Paul Uwe Dreyer (1939 – 2008), a professor of constructivist painting at the Academy of Art in Stuttgart, who was Nasu’s teacher after his arrival in Germany, observed this development with tremendous satisfaction. And he saw how his student opened up his teacher’s system of imagery, which was oriented on the plane and as static as architecture, to all four dimensions. At any time, the lines in Nasu’s works could continue on beyond the edge of the support and into infinity. This was even occasionally indicated on the wall next to the painting.

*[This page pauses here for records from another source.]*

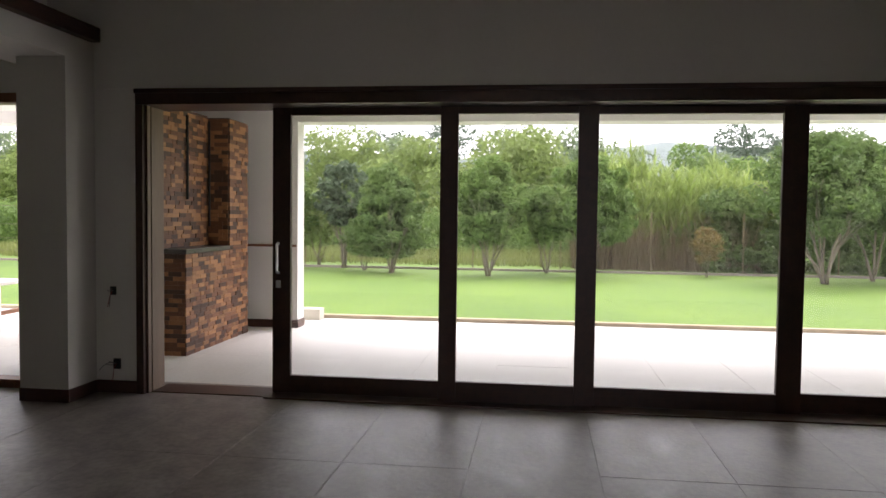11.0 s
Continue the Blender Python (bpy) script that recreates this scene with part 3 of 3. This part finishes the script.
def socket(at, size, wires):
    t = empty("wall_socket", at, "open black wall socket with loose wires", "socket", "sockets on the walls")
    part("box", boxes((-size, size, -0.012, 0.001, -size * 1.4, size * 1.4), bevel=0.003), BLACK, t)
    for k in range(wires):
        p = [Vector((0, -0.01, 0))]
        d = Vector((random.uniform(-0.09, 0.03), -0.05, random.uniform(-0.02, 0.05)))
        for i in range(6):
            p.append(p[-1] + d * 0.25)
            d += Vector((random.uniform(-0.02, 0.02), 0.0, -0.03 if k % 2 else 0.005))
        part("wire", tube(bmesh.new(), p, 0.0025, 6), REDWIRE if k % 3 == 1 else GREYWIRE, t, smooth=True)
    return t


socket(pose(-3.82, WIN_Y, 0.825), 0.024, 4)
socket(pose(-3.79, WIN_Y, 0.235), 0.03, 4)
socket(pose(4.22, WIN_Y, 0.245), 0.04, 0)
def wall_wires(at, label):
    t = empty("loose_wires", at, label, "wires", "loose wires on the hall wall")
    p = [Vector((0, 0, 0)), Vector((0.02, 0.03, 0.004)), Vector((0.035, 0.075, -0.012)), Vector((0.04, 0.11, -0.02))]
    part("wire", tube(bmesh.new(), p, 0.003, 6), BLACK, t, smooth=True)


wall_wires(pose(HALL_L - 0.001, 1.83, 0.64), "black wire ends sticking out of the white hall wall")
wall_wires(pose(HALL_L - 0.001, 1.82, 0.53), "black wire ends sticking out of the white hall wall")
loose = empty("loose_wires", pose(-0.55, 3.231, 0.76), "loose grey wires hanging out of the wall", "wires")
for k in range(5):
    p = [Vector((0, -0.01, 0))]
    d = Vector((random.uniform(0.03, 0.06), random.uniform(0.0, 0.04), random.uniform(-0.02, 0.02)))
    for i in range(6):
        p.append(p[-1] + d * 0.3)
        d += Vector((0.0, 0.0, random.uniform(-0.03, 0.03)))
    part("wire", tube(bmesh.new(), p, 0.002, 6), REDWIRE if k == 1 else GREYWIRE, loose, smooth=True)

side_window = empty("window_1", Matrix.Identity(4), "dark framed full-height glazing in the room beyond the passage", "window", kind="structure")
for d in ((-6.4, -4.62, 9.06, 9.2, 2.33, 2.409), (-6.4, -4.62, 9.06, 9.2, 0.0, 0.07), (-4.645, -4.621, 9.06, 9.2, 0.07, 2.33), (-6.4, -6.32, 9.06, 9.2, 0.07, 2.33), (-5.6, -5.53, 9.06, 9.2, 0.07, 2.33)):
    part("window_frame", boxes(d, bevel=0.004), HEARTHWOOD, side_window)


# ---- terrace: pillars, edge, barbecue ----
def pillar(x0, x1, y0, y1):
    t = empty("pillar", Matrix.Identity(4), "square white plastered terrace pillar with a brown plinth", "pillar", "terrace pillars", "structure")
    part("shaft", boxes((x0, x1, y0, y1, 0.0, 2.62), bevel=0.008), PLASTER, t)
    part("plinth", boxes((x0 - 0.012, x1 + 0.012, y0 - 0.012, y1 + 0.012, 0.0, 0.105), bevel=0.004), BASEWOOD, t, "brown plinth")


pillar(5.27, 5.72, 12.72, 13.08)
structure("terrace_wall", boxes((-5.2, -3.48, 12.66, 12.92, 0, 2.62)), PLASTER, "white plastered wall at the end of the terrace")
structure("baseboard", boxes((-4.4, -3.468, 12.646, 12.659, 0, 0.10), (-3.479, -3.467, 12.66, 12.92, 0, 0.10)), BASEWOOD, "dark stained skirting", "skirting")
structure("rail_board", boxes((-4.4, -3.49, 12.62, 12.659, 1.035, 1.065), bevel=0.004), HEARTHWOOD, "narrow wooden ledge on the white wall", "ledge")
# unseen wall, added to keep side light off the terrace
structure("wall_terrace_west", boxes((-5.2, -4.95, 9.80, 12.66, 0, 2.78)), PLASTER, "unseen white plastered wall added to close the terrace")
solid("low_block", boxes((-3.72, -3.40, 13.38, 13.60, -0.003, 0.15), bevel=0.006), surf("cream_concrete", (0.5, 0.46, 0.38), (0.62, 0.58, 0.5), 5, 0.9, 0.2), "low cream concrete block at the edge of the terrace", "block")
KERB = surf("tan_kerb_stone", (0.38, 0.3, 0.2), (0.56, 0.47, 0.34), 6, 0.9, 0.3)
structure("kerb", boxes((-9.0, 12.0, 13.621, 13.73, -0.2, 0.05), bevel=0.01), KERB, "narrow tan edging kerb along the terrace", "kerb")
structure("kerb_gutter", boxes((-9.0, 12.0, 13.73, 13.79, -0.3, -0.12)), surf("dark_brown_strip", (0.03, 0.022, 0.015), (0.06, 0.045, 0.03), 9, 0.95, 0.5), "dark brown strip beside the kerb", "ground")

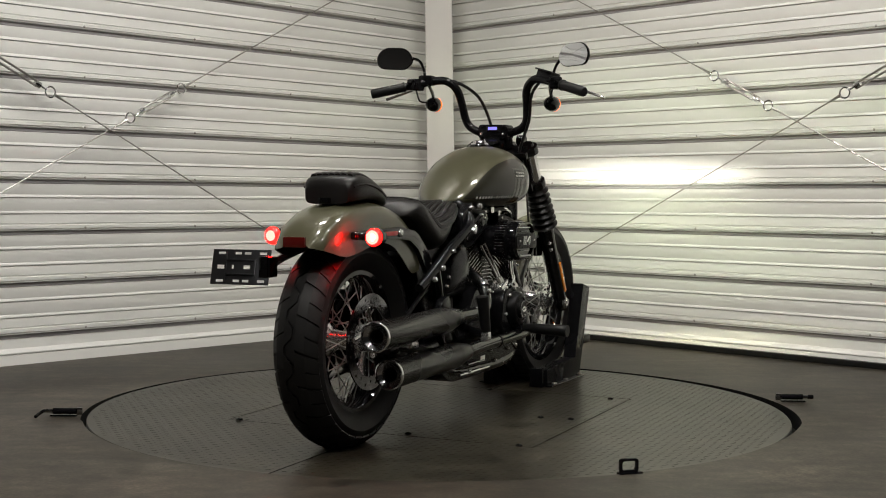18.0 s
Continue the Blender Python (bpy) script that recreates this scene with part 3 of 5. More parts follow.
guard = [(0.345, 0.425), (0.345, 0.446), (0.185, 0.458)] + [(0.166 * math.cos(a), 0.306 + 0.158 * math.sin(a)) for a in (radians(d) for d in range(70, 143, 8))] + [(0.140 * math.cos(a), 0.306 + 0.134 * math.sin(a)) for a in (radians(d) for d in range(142, 40, -8))] + [(0.15, 0.36), (0.20, 0.40)]
part("belt_guard", prism(guard, 0.133, 0.139, 0.002), SATIN, bike, "black belt guard")
plate = part("swingarm_plate", prism(rounded([(0.152, 0.245), (0.25, 0.178), (0.40, 0.172), (0.50, 0.20), (0.52, 0.48), (0.37, 0.51), (0.26, 0.47), (0.20, 0.42), (0.165, 0.33)], 0.015), 0.108, 0.132, 0.006), SATIN, bike, "black swingarm side plate")
for x, z in ((0.361, 0.323), (0.197, 0.392), (0.176, 0.242), (0.25, 0.455), (0.330, 0.300), (0.315, 0.295)):
    part("plate_bolt", bolt((x, 0.132, z), (0, 1, 0), 0.0065, 0.008), STEEL, plate)
part("drive_belt", prism([(0.02, 0.452), (0.62, 0.372), (0.62, 0.364), (0.02, 0.444)], 0.102, 0.124, 0.002), SOFT_RUBBER, bike)
part("drive_belt", prism([(0.0, 0.168), (0.62, 0.232), (0.62, 0.240), (0.0, 0.176)], 0.102, 0.124, 0.002), SOFT_RUBBER, bike)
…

At least equally remarkable is the way he opened up the surface of the painting in relation to the dimension of depth. Using canvas, traditionally crafted Japanese papers, ink, water colours, acrylics and oils (applied opaquely or as a glaze), he developed a technique, the results of which are notable not only because of the their austere clarity but also because their ability to enchant the viewer. Nasu grounds canvas or nettle cloth with acrylic paint. A sparse system of lines drawn with a graphite pencil and a ruler already indicates the subsequent graphic arrangement of the work. Colour is applied to parts of the line drawing. The surface prepared in this a manner is sometimes covered with a sheet of washi. The lines and areas where colour was applied then shimmer through the transparent paper. Now parts of the line drawing are enhanced, additional paint is applied, followed by an additional sheet of damp paper. This may be repeated, in roughly the same manner, in a number of carefully considered stages. Transparency makes what is hidden visible. A metal ruler and a scalpel can be used to cut out and remove individual, often very narrow, sections that correspond with the system of lines in the layers. The effect of a very delicate relief that Nasu created in this manner enable his works, sometimes in conjunction with a transparent wash of colour, to unfold the enchantment already alluded to, something unique throughout the broad field of constructive painting.

Koichi Nasu’s works exhibit clarity. Straight lines, some heavier, some more delicate, form angles, intersect and define fields. A line occasionally diverges from the edge of the coloured field that it defines, parallels it and then returns again at an angle, sometimes even crossing over to flank it from the other side. This imbues the work with a buoyant aspect. Whereby, as I should emphasise, Nasu’s works are nearly always of a light-hearted nature. Colours, always muted rather than bright, animate this system as if from the inside out. Certain sections provide an inkling of something located beneath. Barely palpable indentations seduce the light, leading it to create delicate shadows. No one has ever described the fine character of these works of art better than the painter himself:
“My works are not intended to assert themselves in the world of art in a loud manner. Instead, I would prefer them to address the people who share the room with them, quietly.”